# start of GIVEN INFORMATION
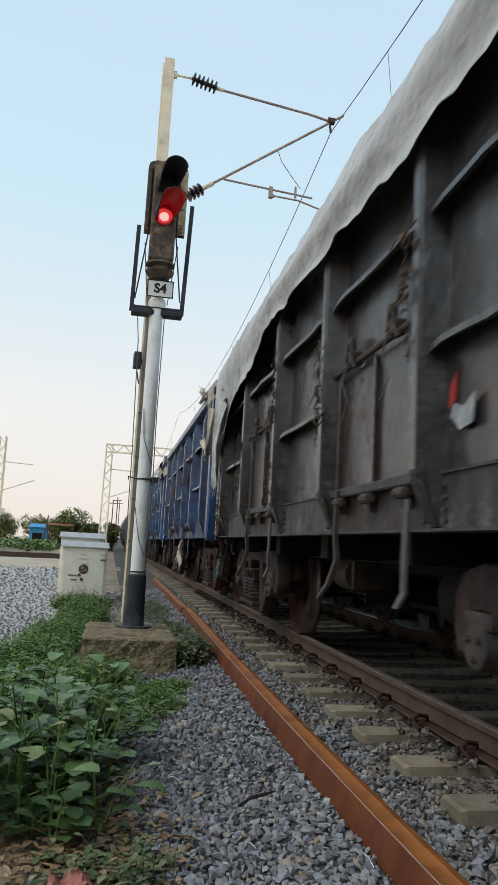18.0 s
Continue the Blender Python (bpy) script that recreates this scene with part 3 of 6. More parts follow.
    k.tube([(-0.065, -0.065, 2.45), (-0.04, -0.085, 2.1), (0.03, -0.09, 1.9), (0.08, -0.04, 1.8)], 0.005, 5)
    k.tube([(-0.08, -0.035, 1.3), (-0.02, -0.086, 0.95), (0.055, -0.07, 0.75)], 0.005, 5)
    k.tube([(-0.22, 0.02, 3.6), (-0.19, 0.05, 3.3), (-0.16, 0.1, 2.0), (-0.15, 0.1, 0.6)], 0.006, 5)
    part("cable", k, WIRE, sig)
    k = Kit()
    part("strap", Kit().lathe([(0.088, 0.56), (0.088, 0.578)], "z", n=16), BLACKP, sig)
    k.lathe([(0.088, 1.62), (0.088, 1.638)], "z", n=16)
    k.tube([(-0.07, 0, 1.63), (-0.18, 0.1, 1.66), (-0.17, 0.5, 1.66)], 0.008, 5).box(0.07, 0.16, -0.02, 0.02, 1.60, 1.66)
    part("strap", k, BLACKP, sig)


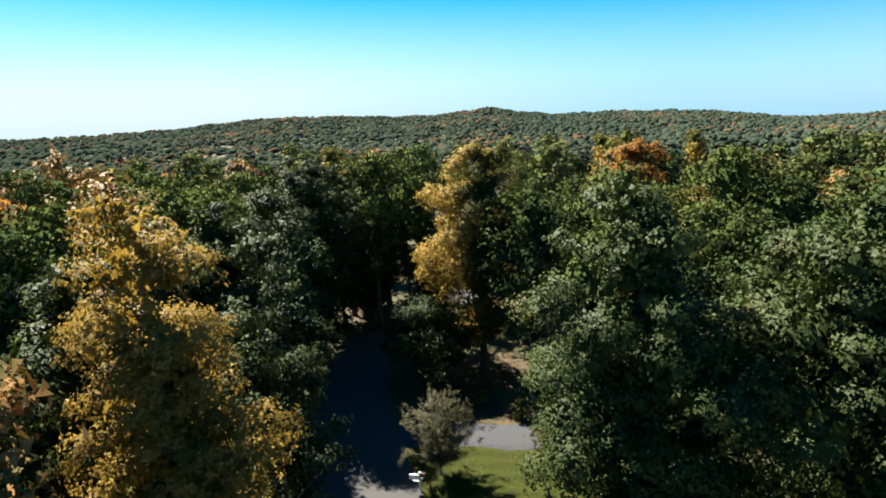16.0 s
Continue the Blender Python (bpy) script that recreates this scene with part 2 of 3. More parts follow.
# end of GIVEN INFORMATION
*OBJECTIVE:* Each entry must be retyped word for word, with every image omitted.

*SOLUTION BELOW:*
18.0 s
Continue the Blender Python (bpy) script that recreates this scene with part 3 of 6. More parts follow.
    k.tube([(-0.065, -0.065, 2.45), (-0.04, -0.085, 2.1), (0.03, -0.09, 1.9), (0.08, -0.04, 1.8)], 0.005, 5)
    k.tube([(-0.08, -0.035, 1.3), (-0.02, -0.086, 0.95), (0.055, -0.07, 0.75)], 0.005, 5)
    k.tube([(-0.22, 0.02, 3.6), (-0.19, 0.05, 3.3), (-0.16, 0.1, 2.0), (-0.15, 0.1, 0.6)], 0.006, 5)
    part("cable", k, WIRE, sig)
    k = Kit()
    part("strap", Kit().lathe([(0.088, 0.56), (0.088, 0.578)], "z", n=16), BLACKP, sig)
    k.lathe([(0.088, 1.62), (0.088, 1.638)], "z", n=16)
    k.tube([(-0.07, 0, 1.63), (-0.18, 0.1, 1.66), (-0.17, 0.5, 1.66)], 0.008, 5).box(0.07, 0.16, -0.02, 0.02, 1.60, 1.66)
    part("strap", k, BLACKP, sig)


16.0 s
Continue the Blender Python (bpy) script that recreates this scene with part 2 of 3. More parts follow.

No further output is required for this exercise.